Direction: Leave out the pictures and reproduce all of the data exactly.

──────── Source data

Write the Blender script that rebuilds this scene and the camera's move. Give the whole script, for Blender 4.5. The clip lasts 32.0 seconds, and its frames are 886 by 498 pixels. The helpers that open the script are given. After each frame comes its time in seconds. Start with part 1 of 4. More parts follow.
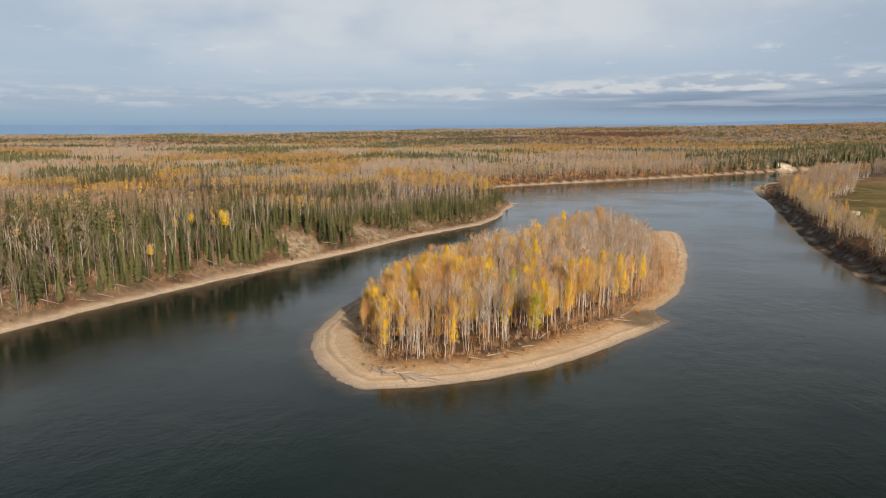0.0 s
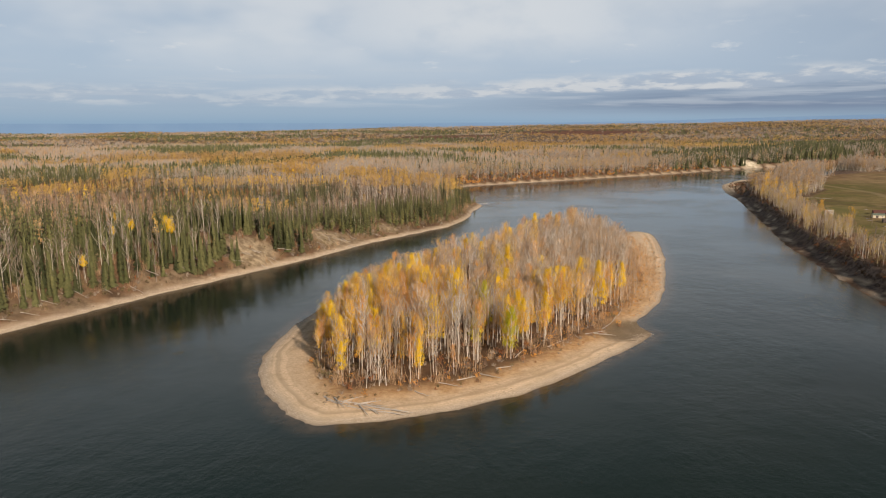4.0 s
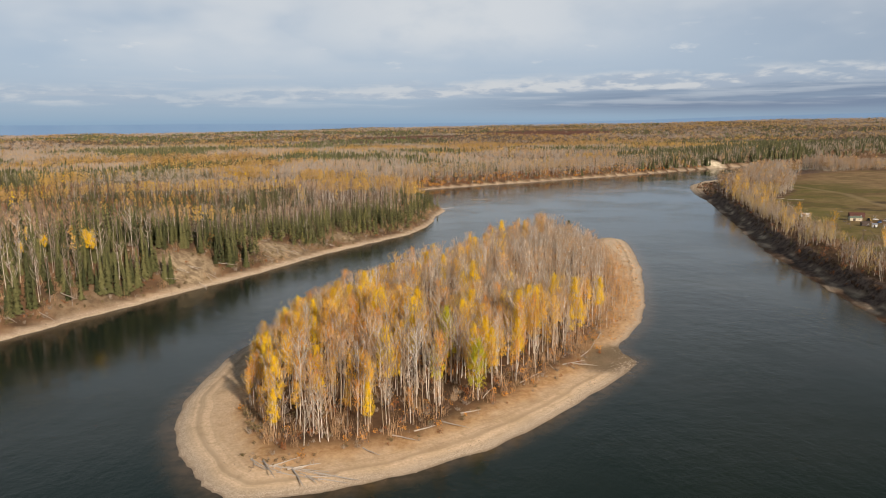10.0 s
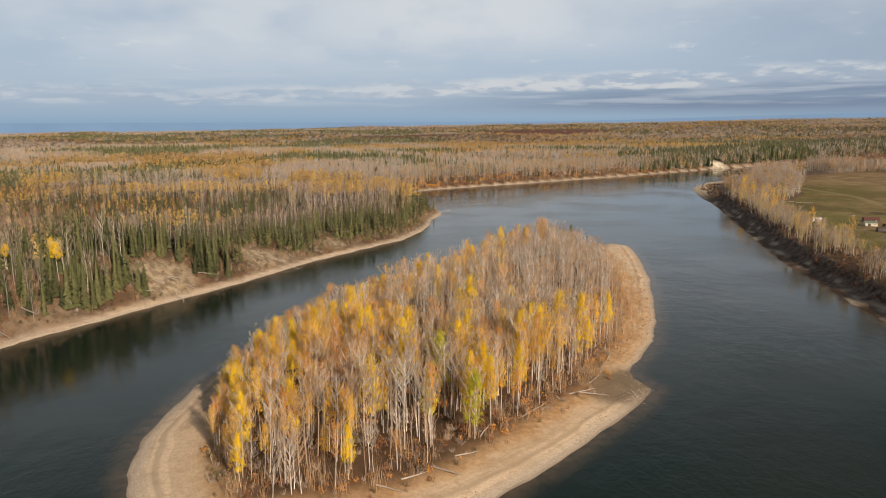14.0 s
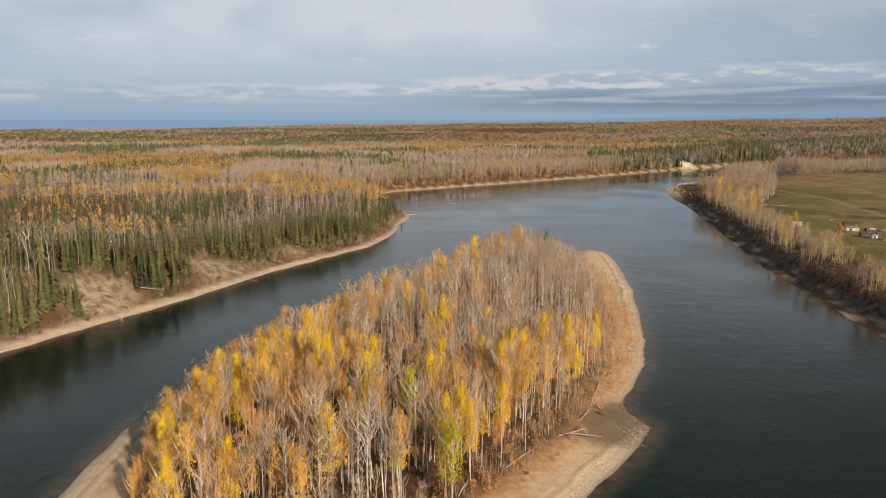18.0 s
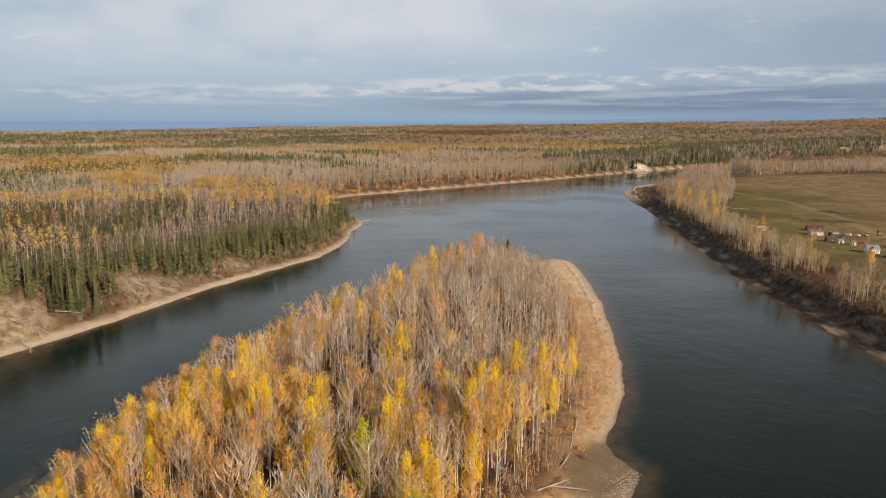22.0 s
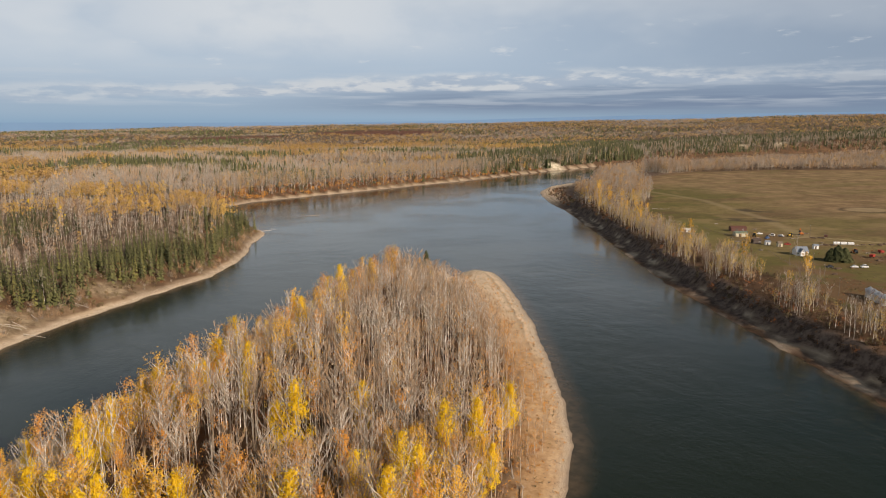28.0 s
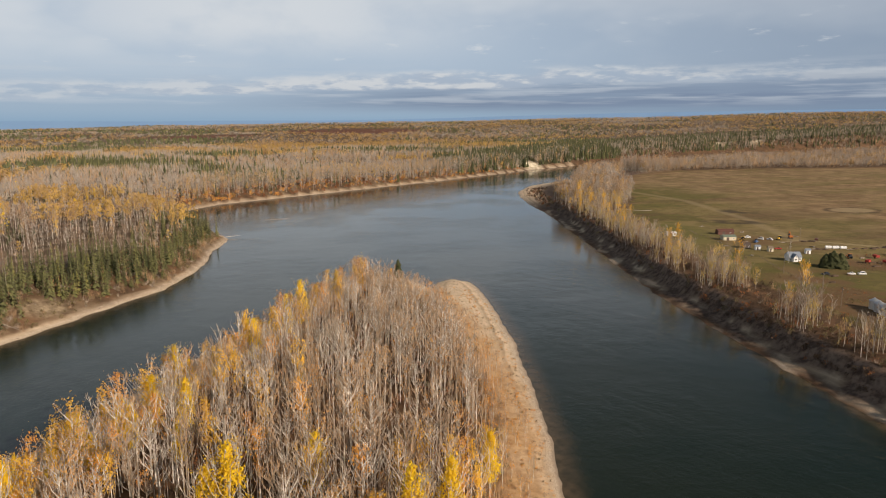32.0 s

────────────────

Written solution:
Write the Blender script that rebuilds this scene and the camera's move. Give the whole script, for Blender 4.5. The clip lasts 32.0 seconds, and its frames are 886 by 498 pixels. The helpers that open the script are given. After each frame comes its time in seconds. Start with part 1 of 4. More parts follow.
0.0 s
4.0 s
10.0 s
14.0 s
18.0 s
22.0 s
28.0 s
32.0 s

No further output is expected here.